The mapping used to be "refs/heads/foo" to "refs/bundles/foo", but
now "refs/heads/foo" is mapped to "refs/bundles/heads/foo", so that
you would presumably be mapping "refs/remotes/origin/master" to
"refs/bundles/remotes/origin/master", right? I hope existing users
are *not* looking at their resulting refs/bundles/ hierarchy and
somehow assuming the original mapping.
This is not something this "fix" changes, but unbundle_all_bundles()
apparently is prepared to handle more than one bundles. I wonder
what happens when multiple bundles expose the same branch pointing
at different objects? The way I read unbundle_from_file() is that
a new one overwrites the previous value, so even though we may have
all unbundled many bundles, the objects from earlier bundles may
lose their anchors, subject to be garbage-collected.
Imagine creating a bundle with two refs, refs/heads and
refs/remotes, and append that bundle as the last bundle of a bunch
of bundles full of local and remote-tracking branches, that have
populated refs/bundles/ hierarchy with tons of refs. Now the last
bundle is unbundled, and these two phoney refs would nuke everything
that used to be under refs/bundles/heads/* and refs/bundles/remotes/*
left by unpacking previous bundles, right?
Is this a reasonable change?
This is mostly Stolee's design, IIRC, so I have CC'ed; the work is
mostly from 53a50892 (bundle-uri: create basic file-copy logic,
2022-08-09) that is more than 2 years ago.
The biggest question I had (and tried to get ahead of on the PR) is
the use of a test to demonstrate what kind of bundle files cause this
issue. It would be important to demosntrate that the repo is still
usable if "refs/bundles/tags/v1.0" exists and points to a tag object.

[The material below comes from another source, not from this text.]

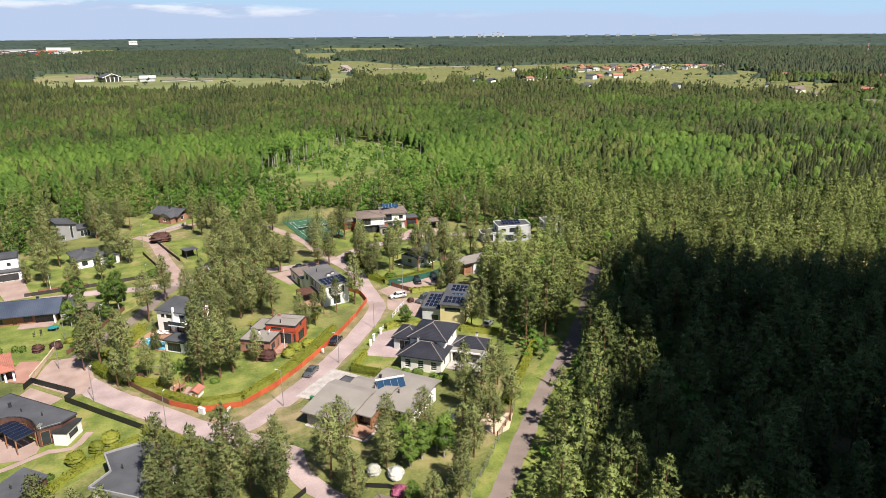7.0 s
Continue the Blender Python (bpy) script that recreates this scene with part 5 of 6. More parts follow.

- if (!skip_prefix(refname->string, "refs/heads/", &branch_name))
+ if (!skip_prefix(refname->string, "refs/", &branch_name))
continue;
So I'm OK with relaxing this to be more flexible, but I'm not sure
why the bundles couldn't be created using "refs/heads/", possibly via
changing the ref names during bundle creation.
By skipping only "refs/", "branch_name" is no longer a branch name,
which may be something we may want to fix, but if we were to address
the "names from later bundles seem to overwrite names used by
previous boundles, and unanchor objects obtained from them" problem,
I suspect we'd rather want to create new and unique names there,
without assuming or relying on that the names used by these bundles
are reasonably unique, so this part of the code may have to change
anyway, so we may not care too deeply at this point.
Thanks,
-Stolee